━━━ SOURCE MATERIAL

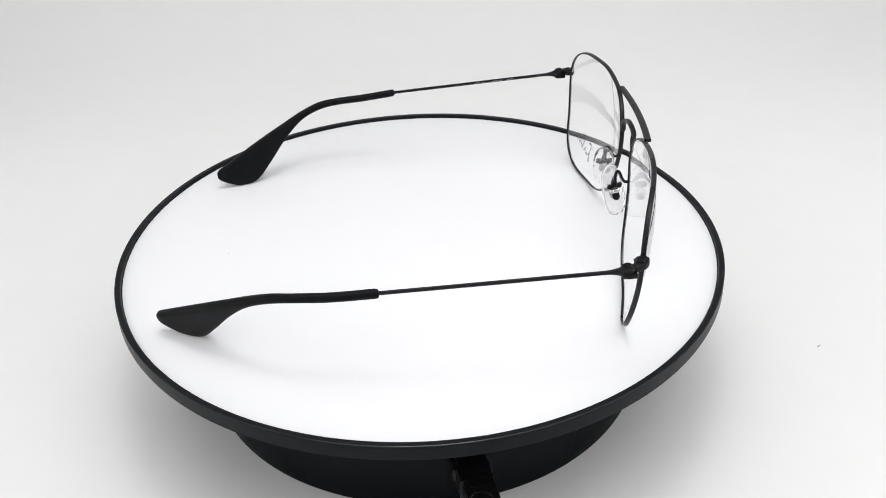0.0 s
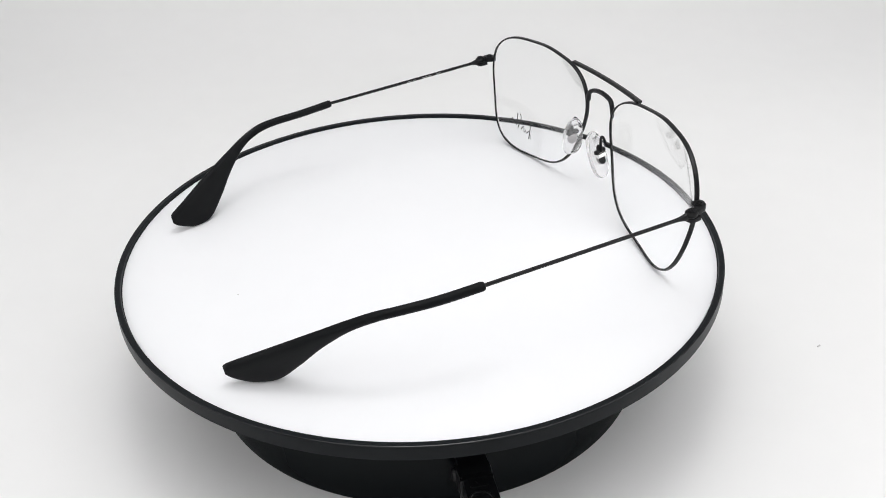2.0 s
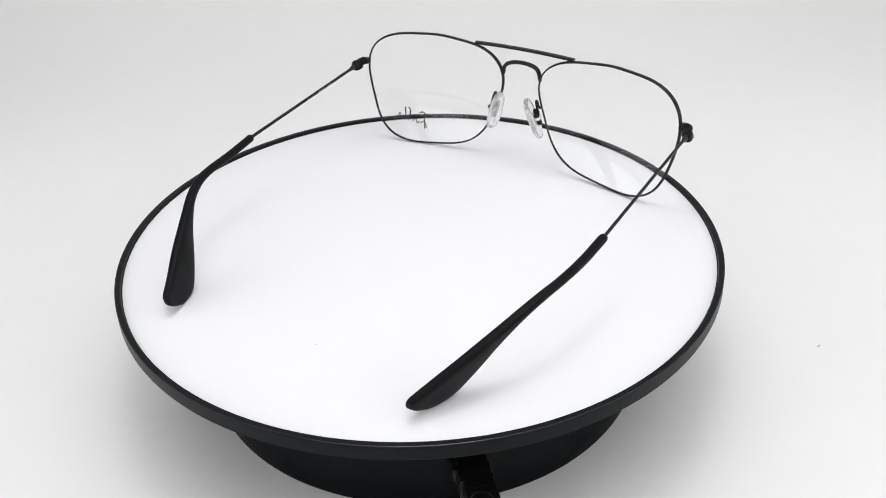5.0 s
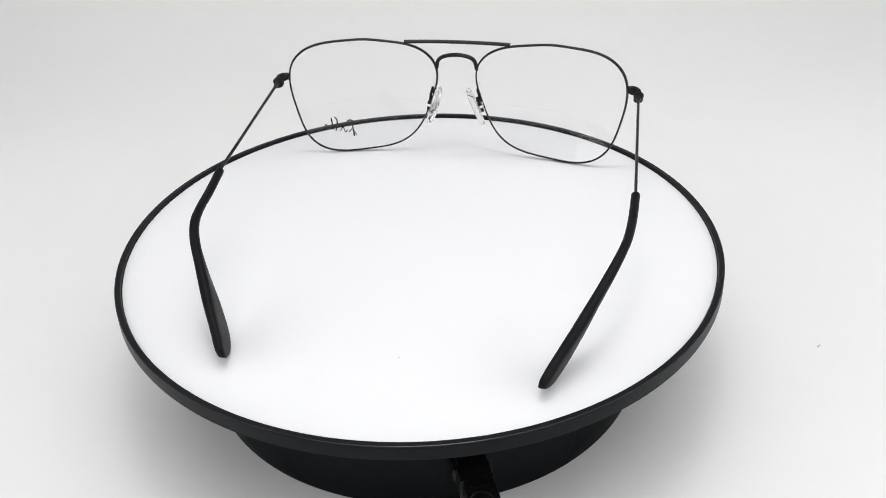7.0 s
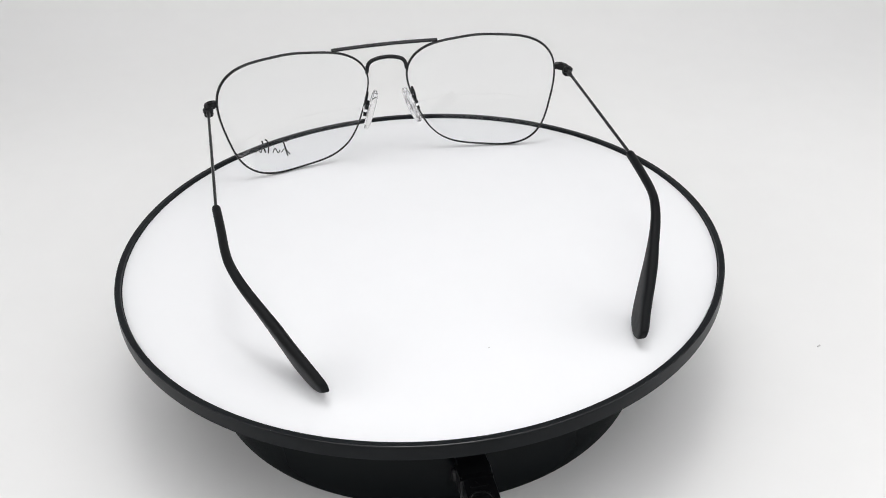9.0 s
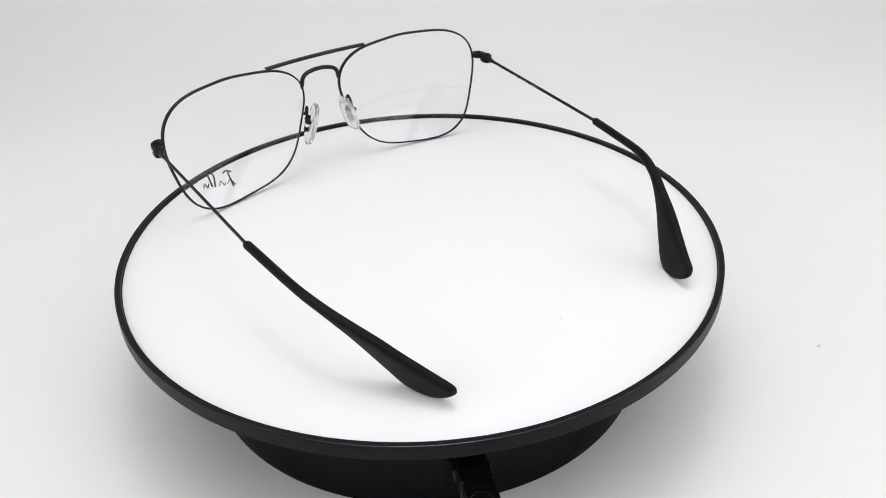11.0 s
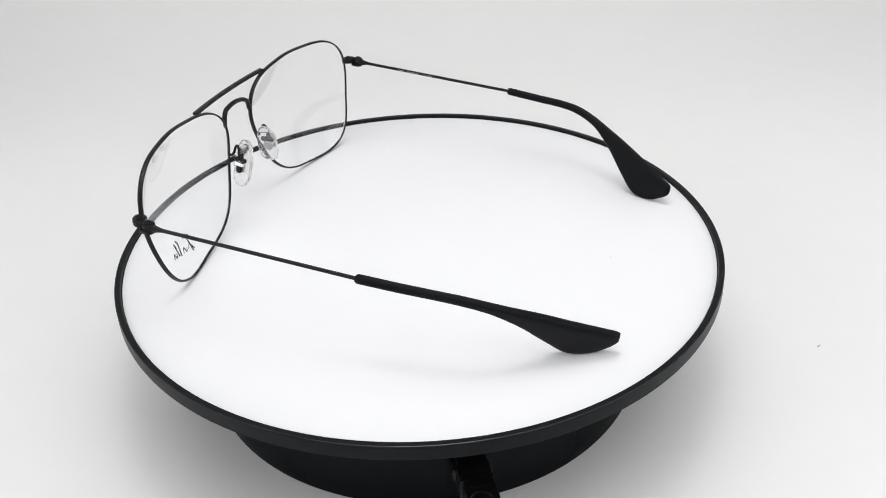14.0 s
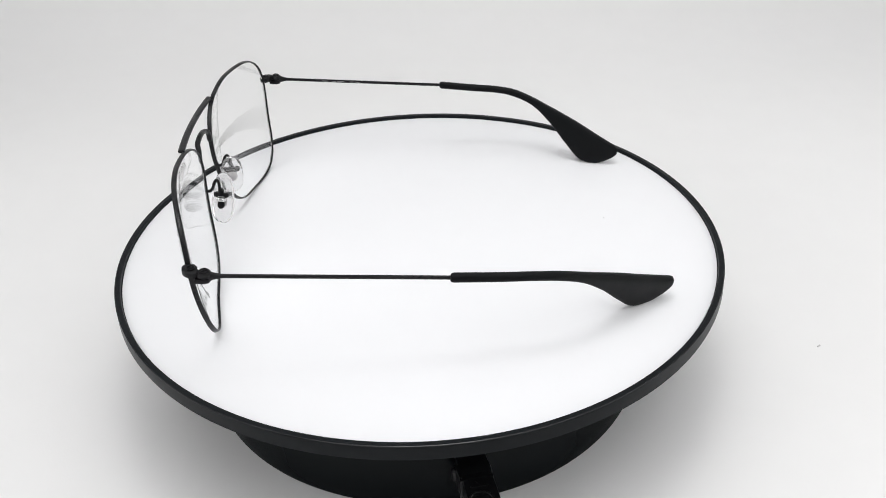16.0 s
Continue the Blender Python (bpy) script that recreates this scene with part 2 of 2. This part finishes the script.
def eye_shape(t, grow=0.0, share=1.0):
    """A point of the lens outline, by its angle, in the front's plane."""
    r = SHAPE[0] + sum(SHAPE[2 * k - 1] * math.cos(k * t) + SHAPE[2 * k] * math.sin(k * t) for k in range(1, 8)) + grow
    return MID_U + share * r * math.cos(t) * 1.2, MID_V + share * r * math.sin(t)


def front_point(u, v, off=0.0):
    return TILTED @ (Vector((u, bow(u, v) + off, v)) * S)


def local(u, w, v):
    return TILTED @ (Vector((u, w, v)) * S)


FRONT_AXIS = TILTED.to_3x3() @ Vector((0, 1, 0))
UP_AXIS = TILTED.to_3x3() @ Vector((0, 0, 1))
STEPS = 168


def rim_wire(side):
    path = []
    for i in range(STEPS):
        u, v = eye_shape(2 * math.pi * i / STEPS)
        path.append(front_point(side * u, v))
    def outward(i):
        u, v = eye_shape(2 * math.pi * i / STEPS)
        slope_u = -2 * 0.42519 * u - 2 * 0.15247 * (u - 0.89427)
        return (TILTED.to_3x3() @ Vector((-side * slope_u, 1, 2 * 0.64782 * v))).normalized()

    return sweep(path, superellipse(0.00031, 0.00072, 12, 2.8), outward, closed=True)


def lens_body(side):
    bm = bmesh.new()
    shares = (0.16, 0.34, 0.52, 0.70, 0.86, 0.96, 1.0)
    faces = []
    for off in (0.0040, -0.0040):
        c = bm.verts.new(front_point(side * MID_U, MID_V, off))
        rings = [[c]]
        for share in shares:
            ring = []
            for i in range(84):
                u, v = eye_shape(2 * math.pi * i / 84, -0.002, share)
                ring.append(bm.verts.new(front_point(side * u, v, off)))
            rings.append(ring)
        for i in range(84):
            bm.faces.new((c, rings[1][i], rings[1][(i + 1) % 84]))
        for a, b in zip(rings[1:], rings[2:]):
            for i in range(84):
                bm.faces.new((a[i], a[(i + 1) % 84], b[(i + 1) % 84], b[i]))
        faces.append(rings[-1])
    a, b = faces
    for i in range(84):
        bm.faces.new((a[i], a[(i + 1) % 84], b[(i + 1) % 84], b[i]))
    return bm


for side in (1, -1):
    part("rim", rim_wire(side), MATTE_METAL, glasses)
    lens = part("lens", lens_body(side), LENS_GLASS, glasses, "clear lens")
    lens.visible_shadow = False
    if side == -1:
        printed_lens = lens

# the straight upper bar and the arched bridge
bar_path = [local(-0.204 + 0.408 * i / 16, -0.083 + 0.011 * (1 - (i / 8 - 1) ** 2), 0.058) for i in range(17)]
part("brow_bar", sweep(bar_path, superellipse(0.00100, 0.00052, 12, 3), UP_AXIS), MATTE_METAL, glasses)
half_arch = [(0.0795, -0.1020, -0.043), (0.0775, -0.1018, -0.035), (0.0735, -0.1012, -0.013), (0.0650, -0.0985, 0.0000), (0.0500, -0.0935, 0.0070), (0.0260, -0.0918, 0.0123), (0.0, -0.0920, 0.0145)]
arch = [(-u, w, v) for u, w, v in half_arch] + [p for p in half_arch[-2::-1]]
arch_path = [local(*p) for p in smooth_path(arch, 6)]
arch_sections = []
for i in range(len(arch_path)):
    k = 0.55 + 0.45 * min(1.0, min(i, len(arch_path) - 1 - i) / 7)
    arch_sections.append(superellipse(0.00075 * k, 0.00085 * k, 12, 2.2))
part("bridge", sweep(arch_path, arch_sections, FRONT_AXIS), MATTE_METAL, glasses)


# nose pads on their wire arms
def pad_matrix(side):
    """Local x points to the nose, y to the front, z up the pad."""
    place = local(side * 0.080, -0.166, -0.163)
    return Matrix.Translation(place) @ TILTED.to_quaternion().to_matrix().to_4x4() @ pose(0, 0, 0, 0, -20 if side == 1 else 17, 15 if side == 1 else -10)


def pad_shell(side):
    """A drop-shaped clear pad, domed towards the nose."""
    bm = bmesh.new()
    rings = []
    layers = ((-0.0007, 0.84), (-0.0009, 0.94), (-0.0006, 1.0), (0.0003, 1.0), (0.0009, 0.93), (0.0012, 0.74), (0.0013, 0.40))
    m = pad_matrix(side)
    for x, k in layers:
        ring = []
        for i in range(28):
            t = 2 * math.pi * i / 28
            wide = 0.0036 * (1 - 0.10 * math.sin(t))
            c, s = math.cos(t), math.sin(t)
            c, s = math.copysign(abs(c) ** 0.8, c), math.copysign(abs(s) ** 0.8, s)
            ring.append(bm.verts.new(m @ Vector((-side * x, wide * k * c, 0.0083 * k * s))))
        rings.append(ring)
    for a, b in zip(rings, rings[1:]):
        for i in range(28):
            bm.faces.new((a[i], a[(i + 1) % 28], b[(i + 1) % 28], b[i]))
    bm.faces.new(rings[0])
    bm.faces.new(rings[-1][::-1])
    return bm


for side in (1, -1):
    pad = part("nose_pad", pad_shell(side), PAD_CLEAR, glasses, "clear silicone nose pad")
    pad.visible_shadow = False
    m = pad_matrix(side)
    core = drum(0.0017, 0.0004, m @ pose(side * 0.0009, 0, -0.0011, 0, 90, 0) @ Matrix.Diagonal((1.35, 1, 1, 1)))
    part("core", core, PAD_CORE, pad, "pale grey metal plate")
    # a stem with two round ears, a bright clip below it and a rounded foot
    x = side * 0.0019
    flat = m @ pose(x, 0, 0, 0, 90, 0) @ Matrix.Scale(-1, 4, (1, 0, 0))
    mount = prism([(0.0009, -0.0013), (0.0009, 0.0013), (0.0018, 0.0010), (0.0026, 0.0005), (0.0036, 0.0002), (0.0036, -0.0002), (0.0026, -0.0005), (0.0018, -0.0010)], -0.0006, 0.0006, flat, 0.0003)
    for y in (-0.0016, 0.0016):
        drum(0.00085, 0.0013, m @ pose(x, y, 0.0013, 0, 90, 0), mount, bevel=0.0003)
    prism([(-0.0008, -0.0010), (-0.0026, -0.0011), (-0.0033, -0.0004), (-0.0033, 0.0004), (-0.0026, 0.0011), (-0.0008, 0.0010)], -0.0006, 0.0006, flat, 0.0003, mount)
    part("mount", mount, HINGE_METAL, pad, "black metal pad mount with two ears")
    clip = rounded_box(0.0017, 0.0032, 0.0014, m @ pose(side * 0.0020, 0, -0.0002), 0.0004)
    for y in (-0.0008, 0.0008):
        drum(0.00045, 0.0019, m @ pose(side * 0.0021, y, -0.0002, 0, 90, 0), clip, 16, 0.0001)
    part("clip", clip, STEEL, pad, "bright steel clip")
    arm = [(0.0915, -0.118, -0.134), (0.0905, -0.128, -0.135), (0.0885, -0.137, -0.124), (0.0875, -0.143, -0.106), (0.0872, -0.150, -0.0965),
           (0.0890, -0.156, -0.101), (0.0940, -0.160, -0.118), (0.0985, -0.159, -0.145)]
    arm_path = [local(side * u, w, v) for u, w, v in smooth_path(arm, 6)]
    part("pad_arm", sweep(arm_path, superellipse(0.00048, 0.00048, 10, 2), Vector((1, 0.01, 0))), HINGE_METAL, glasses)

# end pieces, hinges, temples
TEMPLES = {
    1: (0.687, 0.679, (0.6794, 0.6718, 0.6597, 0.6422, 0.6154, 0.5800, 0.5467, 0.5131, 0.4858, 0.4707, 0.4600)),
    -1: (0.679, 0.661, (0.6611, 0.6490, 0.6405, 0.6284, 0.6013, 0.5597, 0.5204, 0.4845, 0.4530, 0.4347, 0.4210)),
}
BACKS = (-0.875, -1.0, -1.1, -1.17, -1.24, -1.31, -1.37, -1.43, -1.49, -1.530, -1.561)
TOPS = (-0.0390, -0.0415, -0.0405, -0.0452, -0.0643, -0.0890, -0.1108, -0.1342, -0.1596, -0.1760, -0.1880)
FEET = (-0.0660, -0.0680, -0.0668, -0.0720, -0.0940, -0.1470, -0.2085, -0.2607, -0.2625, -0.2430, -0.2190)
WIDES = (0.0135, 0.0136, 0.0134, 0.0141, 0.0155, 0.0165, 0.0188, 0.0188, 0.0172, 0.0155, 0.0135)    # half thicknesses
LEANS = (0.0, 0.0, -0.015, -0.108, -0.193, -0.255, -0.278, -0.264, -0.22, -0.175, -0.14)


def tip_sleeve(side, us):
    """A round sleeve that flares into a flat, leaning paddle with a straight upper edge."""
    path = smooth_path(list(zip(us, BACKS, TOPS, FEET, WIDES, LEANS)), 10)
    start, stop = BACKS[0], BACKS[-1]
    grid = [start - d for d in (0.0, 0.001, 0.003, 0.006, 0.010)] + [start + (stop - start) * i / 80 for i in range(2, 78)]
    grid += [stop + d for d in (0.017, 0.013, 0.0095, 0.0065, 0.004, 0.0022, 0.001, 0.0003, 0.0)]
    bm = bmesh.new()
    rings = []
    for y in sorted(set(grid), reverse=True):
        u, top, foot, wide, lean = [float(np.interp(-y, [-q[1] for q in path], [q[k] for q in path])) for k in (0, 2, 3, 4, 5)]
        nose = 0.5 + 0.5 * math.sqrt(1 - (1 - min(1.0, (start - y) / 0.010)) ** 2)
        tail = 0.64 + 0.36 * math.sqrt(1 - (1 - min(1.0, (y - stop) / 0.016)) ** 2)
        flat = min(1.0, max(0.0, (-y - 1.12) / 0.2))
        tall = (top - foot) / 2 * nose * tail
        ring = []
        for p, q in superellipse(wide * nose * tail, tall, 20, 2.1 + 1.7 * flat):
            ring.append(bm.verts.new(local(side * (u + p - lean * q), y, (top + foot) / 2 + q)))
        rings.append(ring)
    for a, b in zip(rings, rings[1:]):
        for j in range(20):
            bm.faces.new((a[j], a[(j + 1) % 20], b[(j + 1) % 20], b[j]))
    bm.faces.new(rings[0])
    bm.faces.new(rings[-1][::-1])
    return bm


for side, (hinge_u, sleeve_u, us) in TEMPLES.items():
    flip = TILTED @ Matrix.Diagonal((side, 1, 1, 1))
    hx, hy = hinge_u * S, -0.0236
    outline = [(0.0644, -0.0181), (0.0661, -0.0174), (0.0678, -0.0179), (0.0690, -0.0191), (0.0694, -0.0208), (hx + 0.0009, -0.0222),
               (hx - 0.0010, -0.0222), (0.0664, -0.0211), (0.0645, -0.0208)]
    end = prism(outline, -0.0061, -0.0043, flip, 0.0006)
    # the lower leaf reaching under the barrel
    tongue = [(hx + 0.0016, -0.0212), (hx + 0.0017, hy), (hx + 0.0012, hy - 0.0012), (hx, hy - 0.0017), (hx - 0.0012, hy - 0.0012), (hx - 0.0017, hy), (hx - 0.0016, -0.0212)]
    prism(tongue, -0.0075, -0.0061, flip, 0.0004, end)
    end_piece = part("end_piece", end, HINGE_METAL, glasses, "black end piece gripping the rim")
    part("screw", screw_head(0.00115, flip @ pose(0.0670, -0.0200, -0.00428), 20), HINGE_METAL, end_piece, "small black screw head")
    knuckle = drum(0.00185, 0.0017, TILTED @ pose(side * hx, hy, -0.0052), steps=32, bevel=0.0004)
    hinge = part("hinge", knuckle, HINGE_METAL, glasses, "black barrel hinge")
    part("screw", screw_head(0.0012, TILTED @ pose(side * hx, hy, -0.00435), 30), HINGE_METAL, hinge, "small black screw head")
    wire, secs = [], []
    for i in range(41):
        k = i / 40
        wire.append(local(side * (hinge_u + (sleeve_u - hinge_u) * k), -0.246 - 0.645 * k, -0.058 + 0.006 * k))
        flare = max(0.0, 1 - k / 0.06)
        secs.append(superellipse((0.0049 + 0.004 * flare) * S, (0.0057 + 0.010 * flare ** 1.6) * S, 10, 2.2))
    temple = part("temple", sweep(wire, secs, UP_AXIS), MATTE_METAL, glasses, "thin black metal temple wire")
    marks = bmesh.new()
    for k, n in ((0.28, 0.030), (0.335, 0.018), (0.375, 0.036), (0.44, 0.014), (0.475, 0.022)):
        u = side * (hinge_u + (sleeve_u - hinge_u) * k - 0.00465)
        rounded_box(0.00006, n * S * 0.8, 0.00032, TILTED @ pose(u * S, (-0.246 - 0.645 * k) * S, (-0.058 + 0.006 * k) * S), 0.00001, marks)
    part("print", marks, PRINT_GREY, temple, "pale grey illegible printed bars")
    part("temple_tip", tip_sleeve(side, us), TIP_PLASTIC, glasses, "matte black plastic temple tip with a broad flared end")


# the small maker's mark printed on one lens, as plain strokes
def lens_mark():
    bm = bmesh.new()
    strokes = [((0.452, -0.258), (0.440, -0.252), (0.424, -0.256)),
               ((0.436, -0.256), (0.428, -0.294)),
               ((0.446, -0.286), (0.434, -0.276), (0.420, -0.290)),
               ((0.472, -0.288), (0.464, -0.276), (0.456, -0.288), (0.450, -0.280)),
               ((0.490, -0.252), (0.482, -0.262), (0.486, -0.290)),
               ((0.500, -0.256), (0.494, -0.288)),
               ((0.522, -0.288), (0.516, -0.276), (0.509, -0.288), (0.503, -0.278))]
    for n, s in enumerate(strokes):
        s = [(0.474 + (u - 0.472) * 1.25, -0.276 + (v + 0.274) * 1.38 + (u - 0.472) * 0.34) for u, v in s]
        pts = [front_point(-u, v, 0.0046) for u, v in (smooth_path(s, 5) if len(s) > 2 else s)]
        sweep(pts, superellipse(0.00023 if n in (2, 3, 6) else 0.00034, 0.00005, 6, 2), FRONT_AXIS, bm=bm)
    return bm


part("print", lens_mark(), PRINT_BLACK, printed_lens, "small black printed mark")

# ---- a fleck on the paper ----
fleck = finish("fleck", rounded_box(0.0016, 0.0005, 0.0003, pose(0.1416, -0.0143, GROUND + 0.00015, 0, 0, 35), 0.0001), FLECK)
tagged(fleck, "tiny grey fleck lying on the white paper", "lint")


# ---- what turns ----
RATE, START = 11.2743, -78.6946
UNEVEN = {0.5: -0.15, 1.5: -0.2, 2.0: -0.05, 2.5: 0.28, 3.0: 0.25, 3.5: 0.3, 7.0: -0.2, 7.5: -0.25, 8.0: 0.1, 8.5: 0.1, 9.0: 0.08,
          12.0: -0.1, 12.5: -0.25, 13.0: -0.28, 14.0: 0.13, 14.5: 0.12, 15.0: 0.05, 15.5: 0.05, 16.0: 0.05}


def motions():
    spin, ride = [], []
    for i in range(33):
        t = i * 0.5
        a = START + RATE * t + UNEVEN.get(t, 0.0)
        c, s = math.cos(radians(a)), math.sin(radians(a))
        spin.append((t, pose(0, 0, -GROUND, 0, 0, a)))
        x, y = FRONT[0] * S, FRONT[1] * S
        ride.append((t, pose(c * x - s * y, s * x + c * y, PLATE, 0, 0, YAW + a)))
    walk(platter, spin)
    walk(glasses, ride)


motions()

━━━━━━

• [WHAT NEEDS TO BE DONE]: Which lines contain "that"? Show each of them.

• [EXERCISE SOLUTION]:
Continue the Blender Python (bpy) script that recreates this scene with part 2 of 2. This part finishes the script.
    """A round sleeve that flares into a flat, leaning paddle with a straight upper edge."""